Last week, I was invited by the Northbridge Tunnel Group to address what turned out to be well over 100 people in Northbridge about the possible impact of the proposed Beaches Link on property prices in their suburb.
As far as I know, the Premier was not one of those people. She should have been.
Given that the ‘standing room only’ response was to a grass roots effort mounted by a couple of concerned residents over almost as many days and the fact that with Q & A, the event ran hours over time, it’s fair to infer that the local opposition last Thursday night represented the tip of an iceberg.
This is a subterranean tunnel at the concept stage coinciding with the appearance in various Northbridge streets and in Middle Harbour of drilling rigs extracting geological core samples.
As the residents of every suburb affected by Westconnex would agree, the presence of those rigs in quiet suburban streets is disturbing.
Similar samples are being taken along the proposed route in other northern suburbs.
When plotted over a map of Northbridge, those drill sites virtually bisect the suburb north/south from an eastern entry point that is a submerged tunnel in Middle Harbour to a proposed western exit which could be somewhere around Artarmon, Cammeray or Crows Nest.
Speaking ahead of me were two representatives from the Roads and Maritime Services (RMS) who and in what I gathered was for the first time, assured the assembly that there would be no portals and thus, no unfiltered stacks in their suburb.
The other assurance given was that, if built, this would be the deepest of such tunnels at an “average of 90 metres.” Despite earnest efforts by the RMS spokesman to explain just how this average was calculated, the logic remained as much a mystery to me as I suspect it did to others in the room.
Declaring from the outset Curtis Associates’ well publicised opposition to car dependency and to dinosaur developments like toll roads and tunnels where Sydney is an embarrassing international anomaly, my presentation was intended to be a balanced and evidence based assessment of the impact on property prices of similar projects such as the Eastern Distributor (Click here for Presentation Outline)
Reinforcing whatever longer term reassurance that assessment might provide, I emphasised the advent of the electric car in possibly eliminating particulates and the boon these tunnels might be for driverless cars when they become the norm.
I also sought to put this concept design into perspective by reference to a proposed mixed use development at the other end of the spectrum at 117 – 119 Flinders Street, Surry Hills (pictured) which was the subject of an approval granted by the NSW Land and Environment Court on 8 March 2017 and literally envisages 25 residential units hugging one of the unfiltered stacks servicing the Eastern Distributor (SOFS Pty Ltd v City of Sydney [2017] NSWLEC 1115 (8 March 2017).
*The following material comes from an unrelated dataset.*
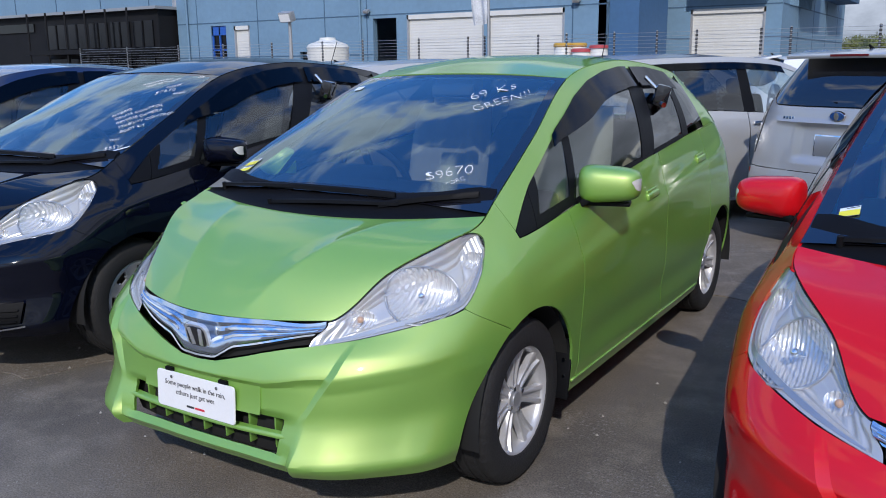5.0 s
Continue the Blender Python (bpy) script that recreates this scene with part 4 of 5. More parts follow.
def wagon(name, m, body, label, group=""):
    car = thing(name, m, label, "car", group)
    sk, c = WAGON, (0, 2.2, .6)
    axles, R = (.97, 3.75), .345

    def low(s):
        y = sk.line(2, s)[..., 1]
        z = sk.line(0, s)[..., 2] + .002
        for yc in axles:
            d = R ** 2 - (y - yc) ** 2
            z = np.maximum(z, np.where(d > 0, .31 + np.sqrt(np.maximum(d, 0)), 0))
        return z
    k = lambda q: (lambda s: sk.line(q, s)[..., 2])
    q_s = np.linspace(3, 12, 300)
    S = lambda y: float(np.interp(y, sk.line(2, q_s)[:, 1], q_s))
    # bumper and tailgate
    bump = surf("rear_bumper", sk.patch(const(-4.55), const(4.55), low, const(.622), 60, 12), body, car, lip=.012, centre=c)
    sweep = lambda s: .085 * np.clip((s - 1.9) / .85, 0, 1) ** 1.6
    P = sk.patch(const(-2.72), const(2.72), const(.628), lambda s: k(4)(s) - .004 + sweep(s), 50, 22)
    a = np.abs(P[..., 0])
    dent = np.clip((.34 - a) / .04, 0, 1) * np.clip((P[..., 2] - .70) / .03, 0, 1) * np.clip((.99 - P[..., 2]) / .02, 0, 1)
    P[..., 1] += .022 * dent - .012 * np.clip(1 - np.abs(P[..., 2] - 1.0) / .02, 0, 1) * np.clip((.62 - a) / .1, 0, 1)
    gate = surf("tailgate", P, body, car, lip=.010, centre=c, angle=40)
    surf("rear_window", sk.patch(const(-2.75), const(2.75), lambda s: k(4)(s) + .006 + sweep(s), lambda s: k(5)(s) - .01, 40, 12), PRIVACY_DARK, gate, "black tinted rear window", lip=.004, centre=c)
    bm = bmesh.new()
    add_box(bm, pose(0, .235, 1.512, 10), (1.06, .25, .030), .012, 2)
    part("roof_spoiler", bm, body, gate, smooth=True, angle=40)
    box_part("high_stop_lamp", pose(0, .112, 1.500, 8), (.30, .012, .016), RED_DARK, gate)
    # badge, plate frame, wiper, handle bar
    bm = bmesh.new()
    bmesh.ops.create_cone(bm, cap_ends=True, segments=28, radius1=.5, radius2=.46, depth=1, matrix=pose(0, .030, 1.055, 96) @ Matrix.Diagonal((.130, .086, .012, 1)))
    badge = part("badge", bm, CHROME, gate, "oval chrome badge on a blue field", smooth=True, angle=40)
    bm = bmesh.new()
    bmesh.ops.create_cone(bm, cap_ends=True, segments=28, radius1=.5, radius2=.5, depth=1, matrix=pose(0, .022, 1.056, 96) @ Matrix.Diagonal((.104, .064, .008, 1)))
    part("badge_field", bm, BLUE, badge)
    bm = bmesh.new()
    bmesh.ops.create_cone(bm, cap_ends=True, segments=20, radius1=.5, radius2=.5, depth=1, matrix=pose(0, .017, 1.056, 96) @ Matrix.Diagonal((.040, .060, .006, 1)))
    part("badge_oval", bm, CHROME, badge)
    box_part("plate_frame", pose(0, .030, .830, -3), (.345, .014, .170), CHROME, gate, bevel=.004)
    box_part("plate_back", pose(0, .022, .830, -3), (.322, .012, .148), LAMP_GREY, gate, bevel=.002)
    cyl_part("rear_wiper", (-.03, .075, 1.150), (-.36, .105, 1.172), .012, TRIM, gate, r2=.007)
    for x in (-.42, .44):
        for i in range(4):
            box_part("lettering_bar", pose(x + i * .026 - .04, .028 + abs(x) * .05, 1.03, -6), (.018, .004, .020), CHROME, gate)
    box_part("diffuser", pose(0, .16, .275, 8), (1.0, .16, .07), TRIM, bump, bevel=.02)
    surf("bumper_step", sk.patch(const(-3.4), const(3.4), const(.385), const(.405), 40, 3), body, bump, lip=.02, offset=.012, centre=c)
    for sg in (1, -1):
        # lamp
        Pl = sk.patch(lambda b: sg * (2.66 - .10 * math.sin(b * math.pi)), lambda b: sg * float(np.interp(b, [0, .45, 1], [3.10, 3.92, 3.04])), const(.735), lambda s: np.minimum(k(4)(s) + .015, 1.16), 14, 16)
        lamp = surf("tail_lamp", Pl, TAIL_CLEAR, car, "clear and chrome tail lamp", lip=.01, offset=.006, centre=c)
        Pk = sk.patch(lambda b: sg * (2.645 - .10 * math.sin(b * math.pi)), lambda b: sg * float(np.interp(b, [0, .45, 1], [3.13, 3.97, 3.07])), const(.727), lambda s: np.minimum(k(4)(s) + .02, 1.168), 14, 16)
        surf("lamp_gasket", Pk, TRIM, lamp, lip=.006, offset=.003, centre=c)
        for i, (za, zb, s1, m_) in enumerate(((.775, .835, 3.05, LAMP_GREY), (.842, .885, 3.25, TAIL_CLEAR), (.895, .965, 2.98, LAMP_GREY), (.975, 1.015, 3.05, TAIL_CLEAR), (1.022, 1.060, 2.96, LAMP_GREY), (1.067, 1.10, 2.93, TAIL_CLEAR))):
            Pi = sk.patch(const(sg * 2.74), const(sg * s1), const(za), const(zb), 5, 5)
            surf("lamp_cell", Pi, LAMP_CLEAR if m_ is LAMP_GREY else m_, lamp, lip=.006, offset=.011, centre=c)
        Pi = sk.patch(const(sg * 3.06), const(sg * 3.42), const(.925), const(.955), 5, 5)
        surf("lamp_cell", Pi, RED_DARK, lamp, "dark red lens", lip=.006, offset=.010, centre=c)
        surf("bumper_reflector", sk.patch(const(sg * 3.30), const(sg * 3.42), const(.41), const(.545), 4, 6), RED_LENS, bump, "red reflector", lip=.008, offset=.008, centre=c)
        # corner behind the lamp, doors, quarter
        surf("rear_corner", sk.patch(const(sg * 2.73), const(sg * S(.97)), lambda s: np.maximum(low(s), .626), lambda s: k(4)(s) - .003, 30, 16), body, car, lip=.01, centre=c)
        surf("rear_quarter", sk.patch(const(sg * (S(.97) + .01)), const(sg * S(1.30)), lambda s: np.maximum(low(s), .25), lambda s: k(4)(s) - .003, 12, 16), body, car, lip=.01, centre=c)
        for nm, y0, y1 in (("rear_door", 1.305, 2.05), ("front_door", 2.06, 3.10)):
            d = surf(nm, sk.patch(const(sg * S(y0)), const(sg * S(y1)), lambda s: np.maximum(low(s), .25), lambda s: k(4)(s) - .003, 26, 16), body, car, lip=.01, centre=c)
            bm = bmesh.new()
            add_box(bm, pose(.885 * sg, y0 + .13, .935, 0, -6 * sg), (.028, .20, .030), .010, 2)
            part("door_handle", bm, CHROME if nm == "front_door" else body, d, smooth=True, angle=50)
        surf("sill", sk.patch(const(sg * S(1.28)), const(sg * S(3.44)), low, const(.246), 20, 3), body, car, lip=.02, centre=c)
        surf("front_fender", sk.patch(const(sg * S(3.11)), const(sg * 14), low, lambda s: k(4)(s) - .003, 40, 16), body, car, lip=.01, centre=c)
        top = lambda s: k(5)(s) - np.interp(s, [3.4, 4.5, 9, 9.6, 10.2], [.02, .065, .06, .05, .04])
        bl = lambda s: k(4)(s) + .004
        surf("pillar_tail", sk.patch(const(sg * 2.77), lambda b: sg * float(np.interp(b, [0, .35, 1], [S(1.26), S(.72), S(.88)])), bl, lambda s: k(5)(s) - .002, 24, 24), body, car, lip=.008, centre=c)
        surf("quarter_pane", sk.patch(lambda b: sg * float(np.interp(b, [0, .35, 1], [S(1.18), S(.63), S(.80)])), const(sg * S(1.36)), bl, top, 18, 24), PRIVACY_DARK, car, lip=.004, offset=.004, centre=c)
        surf("rear_door_pane", sk.patch(const(sg * (S(1.37))), const(sg * S(2.02)), bl, top, 16, 8), PRIVACY, car, lip=.004, centre=c)
        surf("centre_pillar", sk.patch(const(sg * S(2.02)), const(sg * S(2.14)), bl, top, 4, 8), TRIM, car, lip=.004, centre=c)
        surf("front_door_pane", sk.patch(const(sg * S(2.14)), lambda b: sg * float(np.interp(b, [0, 1], [S(3.25), S(2.62)])), bl, top, 18, 8), SIDEGLASS, car, lip=.004, centre=c)
        surf("roof_rail", sk.patch(const(sg * S(.79)), const(sg * S(3.3)), lambda s: top(s) + .002, lambda s: k(5)(s) - .002, 40, 4), body, car, lip=.008, centre=c)
        Q = sk.patch(const(sg * S(1.0)), const(sg * S(2.7)), lambda s: top(s) - .05, lambda s: top(s) + .012, 30, 4)
        Q[..., 0] += sg * .012
        surf("weather_shield", Q, SMOKE, car, lip=.004, centre=c)
        box_part("bumper_reflector", pose(.845 * sg, .185, .53, 0, 0, -38 * sg), (.028, .016, .13), RED_LENS, bump, bevel=.003)
        bm = bmesh.new()
        add_box(bm, pose(.985 * sg, 2.95, 1.06), (.21, .11, .15), .045, 3)
        part("door_mirror", bm, body, car, smooth=True, angle=60)
        for yc in axles:
            v, f = revolve([(R + .004, .50), (R + .004, .85)], 36)
            f = [q for q in f if all(v[i][2] > -.16 for i in q)]
            mesh_object("wheel_house", [(p[0] * sg, p[1] + yc, p[2] + .31) for p in v], f, DARK, car)
            wheel(car, .765 * sg, yc, sg, "alloy")
    E_roof = [(0, .30, 1.515), (0, .9, 1.555), (0, 1.7, 1.575), (0, 2.4, 1.53), (0, 2.62, 1.49)]
    surf("roof", top_patch((3.0, 9.0), E_roof, 30, 21, 2.4, skin=sk, k=5), body, car, lip=.01, centre=(0, 1.5, 1))
    surf("windscreen", top_patch((9.0, 10.9), [(0, 2.62, 1.485), (0, 3.1, 1.28), (0, 3.62, 1.03)], 12, 17, 2.4, skin=sk, k=5), SCREEN, car, lip=.004, centre=(0, 2.5, .5))
    surf("hood", top_patch((10.9, 13.6), [(0, 3.64, 1.02), (0, 4.05, .93), (0, 4.4, .80)], 12, 17, 2.4, skin=sk, k=5), body, car, lip=.01, centre=(0, 3.5, 0))
    cyl_part("roof_aerial", (0, .42, 1.53), (0, .36, 1.575), .022, TRIM, car, r2=.006)
    box_part("floor_pan", pose(0, 2.3, .27), (1.45, 3.9, .08), DARK, car)
    for y in (1.35, 2.35):
        for x in (-.38, .38):
            bm = bmesh.new()
            add_box(bm, pose(x, y, .88, 14), (.48, .16, .62), .06, 2)
            sb = part("seat", bm, CABIN_GREY, car, smooth=True, angle=60)
            bm = bmesh.new()
            add_box(bm, pose(x, y - .12, 1.25, 10), (.26, .10, .16), .04, 2)
            part("headrest", bm, CABIN_GREY, sb, smooth=True, angle=60)
    return car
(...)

Despite these observations, it was clear to me from what follows that this audience was not one for turning:
As far as tunnels go, the one proposed for Northbridge seems as benign as you can get – no stacks in the suburb and 90 or so metres deep.
Regardless, these constituents of the Premier do not like the idea of it below them or of unfiltered stacks around them.
While SCEGGS Darlinghurst might have lived with an Eastern Distributor stack within 100 metres of its front door for 20 or so years, if last Thursday night is any guide, I’m not at all sure Premier Berejiklian would be wise to assume voters with children attending schools in those suburbs next to hers will be prepared to do likewise.